### Task requirements
Repeat all of the material below exactly as written, images excluded.

### Supplied information
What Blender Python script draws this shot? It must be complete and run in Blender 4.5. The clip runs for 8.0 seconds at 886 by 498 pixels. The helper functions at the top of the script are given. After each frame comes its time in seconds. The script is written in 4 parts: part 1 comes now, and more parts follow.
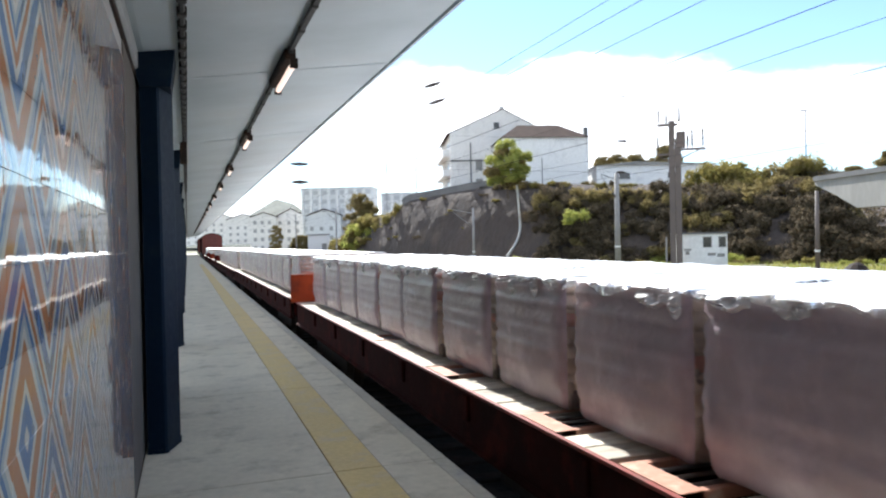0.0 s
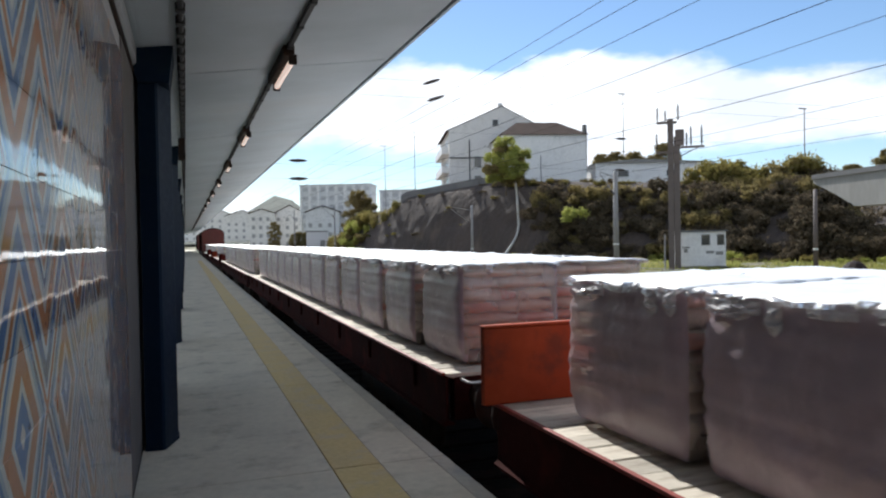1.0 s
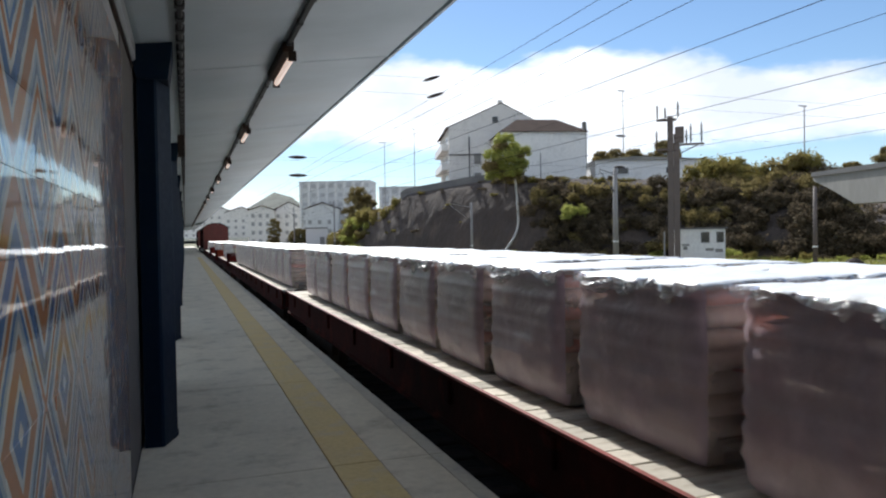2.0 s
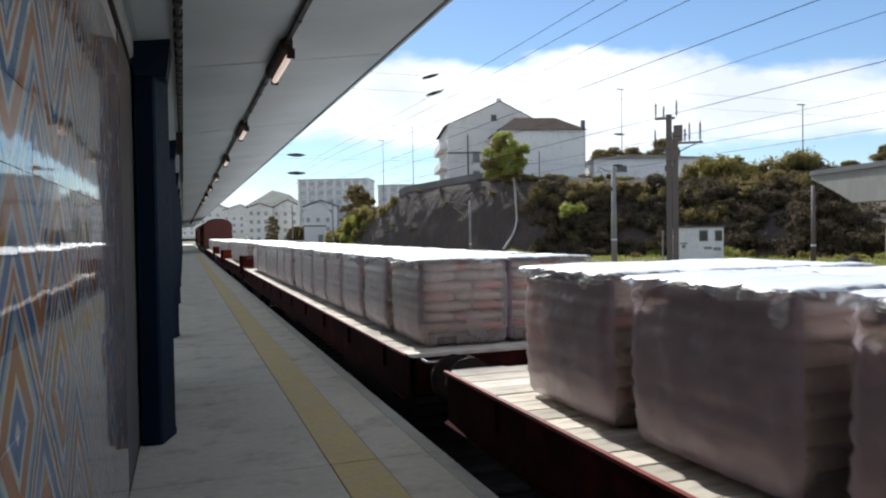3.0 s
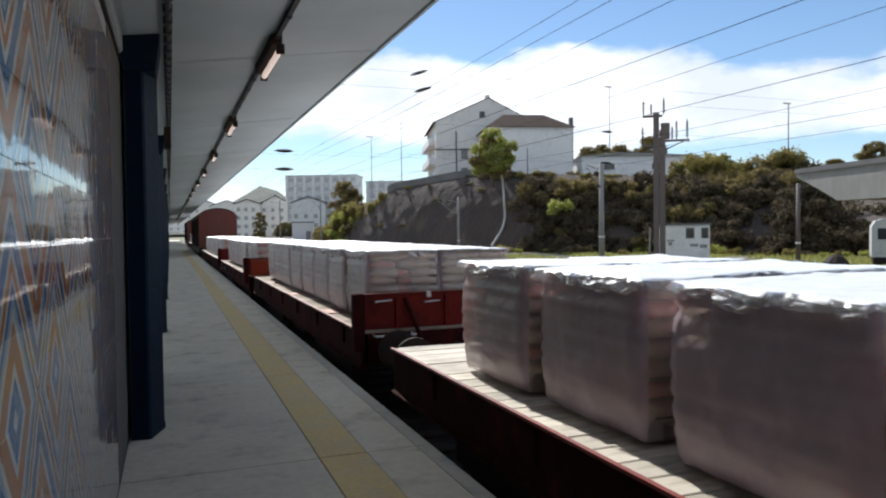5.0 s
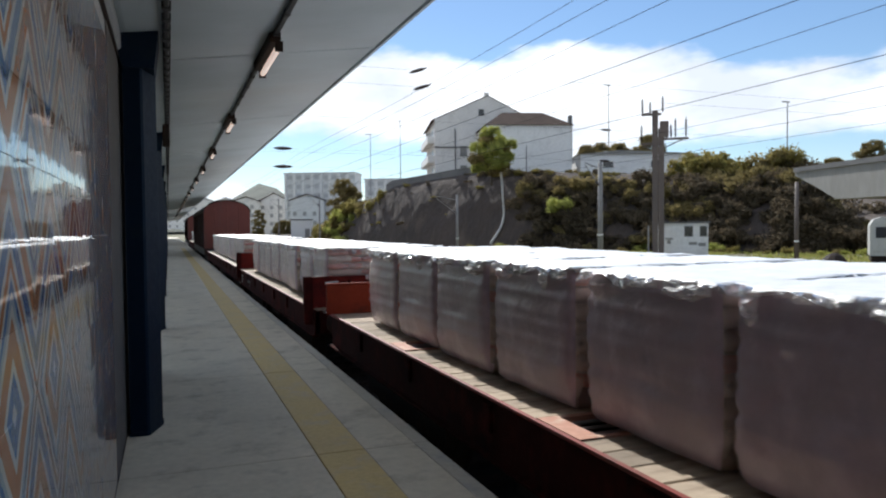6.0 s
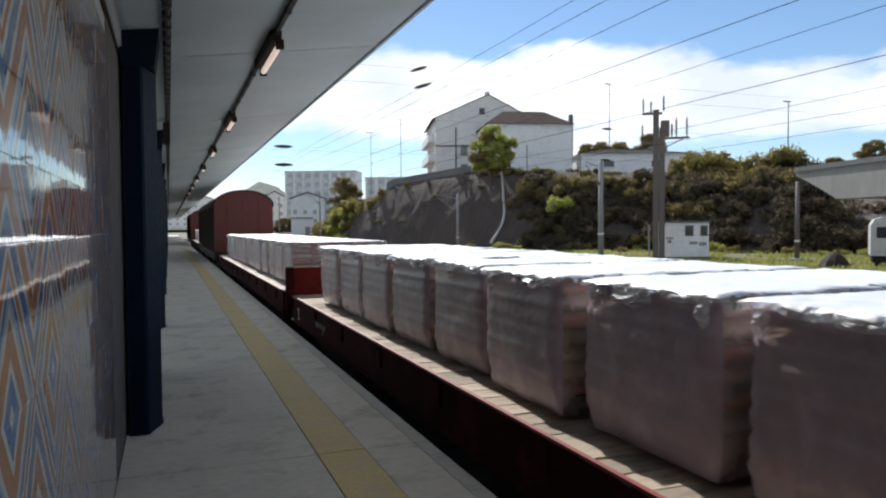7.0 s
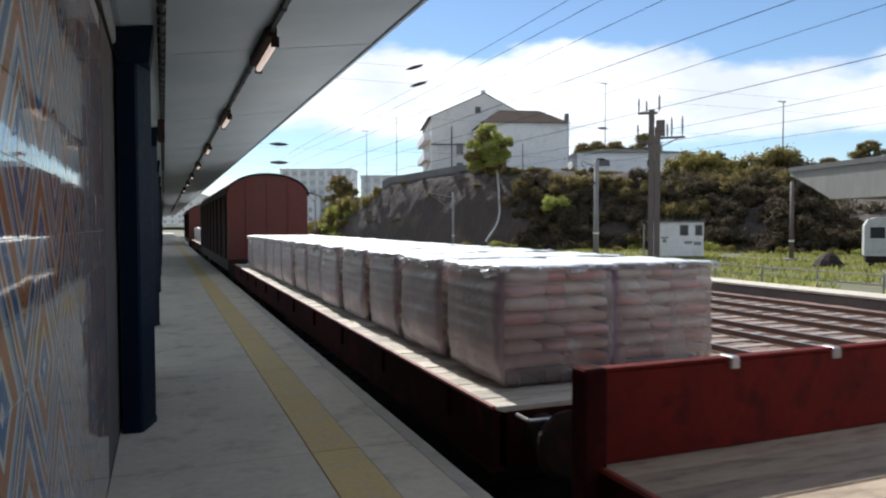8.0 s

### Written answer
What Blender Python script draws this shot? It must be complete and run in Blender 4.5. The clip runs for 8.0 seconds at 886 by 498 pixels. The helper functions at the top of the script are given. After each frame comes its time in seconds. The script is written in 4 parts: part 1 comes now, and more parts follow.
0.0 s
1.0 s
2.0 s
3.0 s
5.0 s
6.0 s
7.0 s
8.0 s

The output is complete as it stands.